Artist wins competition using recycled trash
Other artists outraged as a pile of recycled trash wins a contemporary art award in New Zealand.

By

Stephanie Rogers
Wed, Sep 09 2009 at 12:41 PM

Related Topics:

Reduce, Reuse, Recycle, Eco-art
art made from trash

Photo: Waikato Museum

It's got to be tough for artists when their work is literally passed up for a pile of trash. That's exactly what happened to 283 artists who entered to win the Waikato Museum Contemporary Art Award in New Zealand, only to see a small heap of garbage take the $15,000 prize.
 
Dane Mitchell called the gallery as the rest of the artists were unpacking their work and asked staff to pile the discarded packaging materials up for him, dictating how it should look. From Berlin, where he's currently an artist in residency at prestigious DAAD, Mitchell claimed the pile of trash and declared it recycled art.
 
The piece, entitled "Collateral," re-ignited the debate over the age-old question, "what qualifies as art?" One entrant angrily dismissed Mitchell as "insane," while another said that his piece was an embarrassment to the arts community.

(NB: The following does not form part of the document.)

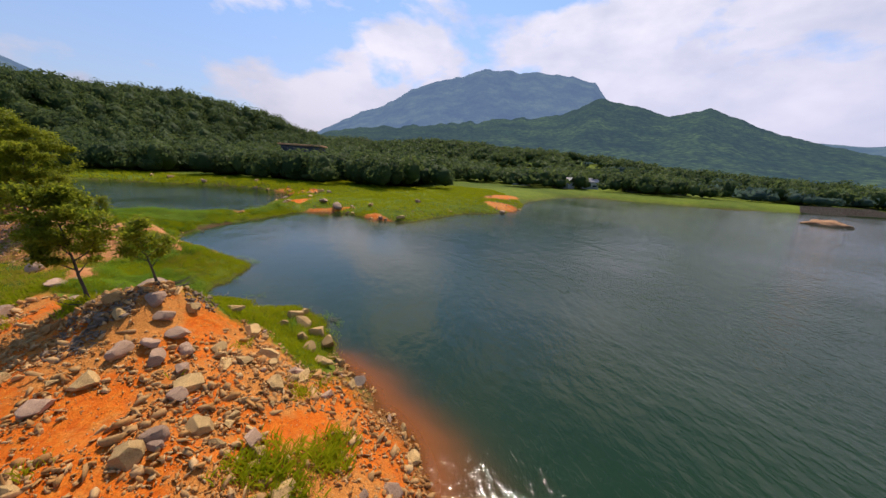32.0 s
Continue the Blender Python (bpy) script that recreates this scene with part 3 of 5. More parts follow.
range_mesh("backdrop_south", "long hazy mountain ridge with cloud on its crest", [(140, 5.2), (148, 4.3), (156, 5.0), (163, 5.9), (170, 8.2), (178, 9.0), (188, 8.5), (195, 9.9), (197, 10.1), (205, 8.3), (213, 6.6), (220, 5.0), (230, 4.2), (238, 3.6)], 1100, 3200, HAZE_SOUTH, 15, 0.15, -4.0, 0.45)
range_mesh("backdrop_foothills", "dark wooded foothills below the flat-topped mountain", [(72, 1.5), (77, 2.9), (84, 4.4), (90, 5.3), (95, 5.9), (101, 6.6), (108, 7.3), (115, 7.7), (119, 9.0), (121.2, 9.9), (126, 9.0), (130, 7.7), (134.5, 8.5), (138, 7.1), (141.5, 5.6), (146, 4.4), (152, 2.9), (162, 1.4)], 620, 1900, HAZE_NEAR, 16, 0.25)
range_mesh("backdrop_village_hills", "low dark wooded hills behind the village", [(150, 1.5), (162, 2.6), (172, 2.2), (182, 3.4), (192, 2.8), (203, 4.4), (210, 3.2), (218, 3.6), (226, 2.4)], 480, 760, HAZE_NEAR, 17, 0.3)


# ---- rocks ----
def rock_mesh(name, seed, mat, sub=2, cuts=9, rough=0.10, round_=0.0):
    """A stone about 1 m across: a ball cut by planes, with worn edges."""
    rnd = random.Random(seed)
    bm = bmesh.new()
    bmesh.ops.create_icosphere(bm, subdivisions=sub, radius=0.56)
    planes = []
    for _ in range(cuts):
        n = Vector((rnd.gauss(0, 1), rnd.gauss(0, 1), rnd.gauss(0, 1))).normalized()
        planes.append((n, rnd.uniform(0.2, 0.4) + round_ * 0.16))
    for v in bm.verts:
        for n, d in planes:
            over = v.co.dot(n) - d
            if over > 0:
                v.co -= n * over * (1 - round_)
        v.co += v.co.normalized() * (noise.noise(v.co * 2.3 + Vector((seed, 0, 0))) * rough + noise.noise(v.co * 6 + Vector((0, seed, 0))) * rough * 0.35)
    low, high = min(v.co.z for v in bm.verts), max(v.co.z for v in bm.verts)
    for v in bm.verts:
        v.co.z = (v.co.z - low) / (high - low) * 0.9
    return mesh_of(name, bm, mat, round_ > 0.3)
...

They were especially upset that he didn't even create the trash pile himself, and wasn't present as the award was presented.
 
"Contemporary art needs to say something to you and make you think," said entrant Mark Hayes, who spent 26 hours cutting, welding and grinding his own sculpture. "I am sorry but I just cannot see the 'clever' and 'cheeky' in the winning sculpture."
 
Judge Charlotte Haddleston defended her decision in an interview with New Zealand's 3 News.
 
"For me, I think it's because Dane responded to his particular situation and that's really what captured me with it. It is the packing material that's left over from the other artists, the other finalists, and as it happens it has their names on it. And I think that kind of speaks, in some ways, to the hopes and aspirations of everybody including Dane and the finalists and kind of brings them all together in one work."